- Official name: Язовир Тополница (Bulgarian)
- Location: Sredna Gora at Muhovo
- Coordinates: 42°25′53″N 24°00′18″E﻿ / ﻿42.43139°N 24.00500°E
- Construction began: 1948
- Opening date: 1962

Dam and spillways
- Type of dam: concrete gravity dam
- Height: 78 m (256 ft)

Reservoir
- Creates: Topolnitsa Reservoir
- Total capacity: 137,000,000 m^{3} (111,000 acre⋅ft)
- Catchment area: 1,381 km^{2} (533 mi^{2})
- Surface area: 4.1 km^{2} (1,000 acres)

= Topolnitsa Reservoir =

Reservoir in Pazardzhik Province, Bulgaria

Topolnitsa Reservoir (Тополница) is a dam and reservoir in the Sredna Gora mountain range of western Bulgaria. Administratively, it is located in Panagyurishte Municipality of Pazardzhik Province and Ihtiman Municipality of Sofia Province.

== Geography ==
The reservoir is situated along the upper middle course of the river Topolnitsa its section, where it forms the divide between Ihtimanska Sredna Gora to the west and Sashtinska Sredna Gora to the east. The right tributary of the Topolnitsa, the Mativir, flows from the west into the middle section of the reservoir. There are two settlements along its shores, the villages of Muhovo at the dam wall to the south, and Poibrene at its tail to the north. Topolnitsa Reservoir is accessible via the third class III-801 road at Muhovo and the third class III-801 road at Poibrene, which leads to the town of Panagyurishte further east. There are many villas and bungalows around the shores of the dam. It is an attractive destination for fishing and outdoors activities.

== Dam ==
The first hydrological studies for the construction of the dam were conducted in 1936. Construction began in 1948 and finished in 1963. The dam is built of concrete and reaches a height of 78 m and a length of 336 m. The dam spillway has a capacity of 1,500 m^{3}/s and is equipped with 4 valves. Topolnitsa Reservoir spans a territory of 4.1 km^{2}; the catchment area is 1,381 km^{2} with an annual precipitation of 603 mm. The projected volume is 137 million m^{3}.

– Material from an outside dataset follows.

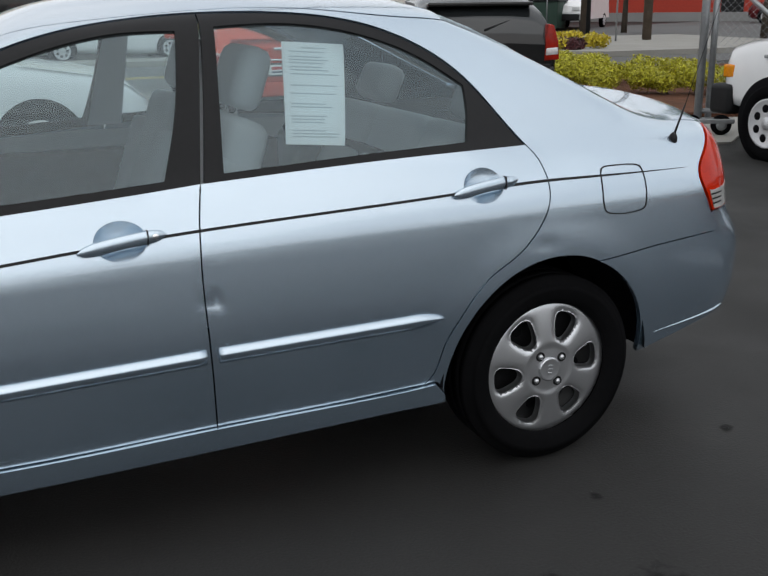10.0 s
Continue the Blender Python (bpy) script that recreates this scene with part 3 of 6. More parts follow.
# wheels: tyre, six-spoke cover with four nuts and a centre cap
def wheel_cover():
    """The cover seen from outside, in its own plane; it bulges along +x."""
    loops = [np.array([(0.222 * math.cos(k * math.tau / 96), 0.222 * math.sin(k * math.tau / 96)) for k in range(96)])]
    for i in range(6):
        a = radians(15 + 60 * i)
        half = [(0.102, 0.015), (0.122, 0.029), (0.150, 0.039), (0.172, 0.041), (0.186, 0.028)]
        pts = [(0.098, 0.0)] + half + [(0.190, 0.0)] + [(u, -w) for u, w in half[::-1]] + [(0.098, 0.0)]
        c = catmull(pts, 0.0045)[:-1]
        loops.append(turned(c @ np.array([[math.cos(a), math.sin(a)], [-math.sin(a), math.cos(a)]]), False))

    def bulge(q):
        far = np.hypot(q[:, 0], q[:, 1])
        r = far / 0.222
        h = 0.028 * np.cos(np.clip(r, 0, 1) * 1.40) + 0.004 - 0.005 * ramp(r, 0.40, 0.32)
        # the openings have rounded, dished edges and the outer bead falls to the tyre
        return h - 0.008 * np.exp(-edge_far(loops[1:], q) / 0.008) * ramp(r, 0.30, 0.50) - 0.006 * np.exp(-np.clip(0.222 - far, 0, 1) / 0.006)

    v, f = cut(loops, 0.0075)
    h = bulge(v)
    verts = [np.stack([h, v[:, 0], v[:, 1]], 1)]
    faces, n = [f], len(v)
    for loop in loops:
        k, i0 = len(loop), np.arange(len(loop))
        i1 = (i0 + 1) % k
        hh = bulge(loop)
        inward_by = loop * (0.95 if loop is not loops[0] else 1.0)
        if loop is not loops[0]:
            mid = loop.mean(0)
            inward_by = mid + (loop - mid) * 0.93
        verts += [np.stack([hh, loop[:, 0], loop[:, 1]], 1), np.stack([hh - 0.022, inward_by[:, 0], inward_by[:, 1]], 1)]
        faces += [np.stack([n + i0, n + i1, n + k + i0], 1), np.stack([n + i1, n + k + i1, n + k + i0], 1)]
        n += 2 * k
    me = bpy.data.meshes.new("wheel_cover")
    me.from_pydata(np.concatenate(verts).tolist(), [], np.concatenate(faces).tolist())
    welded = bmesh.new()
    welded.from_mesh(me)
    bmesh.ops.remove_doubles(welded, verts=welded.verts, dist=5e-5)
    welded.to_mesh(me)
    welded.free()
    me.polygons.foreach_set("use_smooth", [True] * len(me.polygons))
    return me


COVER_MESH = wheel_cover()


def tyre_mesh(width=0.20, r=0.308, rim=0.219):
    bm = bmesh.new()
    w = width / 2
    prof = [(w * 0.78, rim - 0.004), (w * 0.90, rim + 0.004), (w * 0.99, rim + 0.022), (w * 1.04, rim + 0.045), (w * 1.05, rim + 0.062), (w * 1.0, r - 0.028), (w * 0.93, r - 0.012), (w * 0.82, r - 0.003)]
    for g in (0.5, 0.0, -0.5):
        prof += [(w * g + 0.03, r), (w * g + 0.004, r), (w * g + 0.004, r - 0.007), (w * g - 0.004, r - 0.007), (w * g - 0.004, r)]
    prof += [(-w * 0.82, r - 0.003), (-w * 0.93, r - 0.012), (-w, r - 0.03), (-w * 1.04, rim + 0.05), (-w * 0.9, rim)]
    lathe(bm, prof, 56)
    return bm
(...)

It is the largest and lowermost of a cascade of three reservoirs constructed along the Topolnitsa, the other being Zhekov Vir and Dushantsi. The main purpose of the reservoir is to irrigate agricultural lands in the Upper Thracian Plain, spanning a territory of 694 km^{2} between Pazardzhik and Plovdiv, including 100 km^{2} rice paddy fields. There is a small hydro power plant built in its dam wall with a capacity of 9 MW.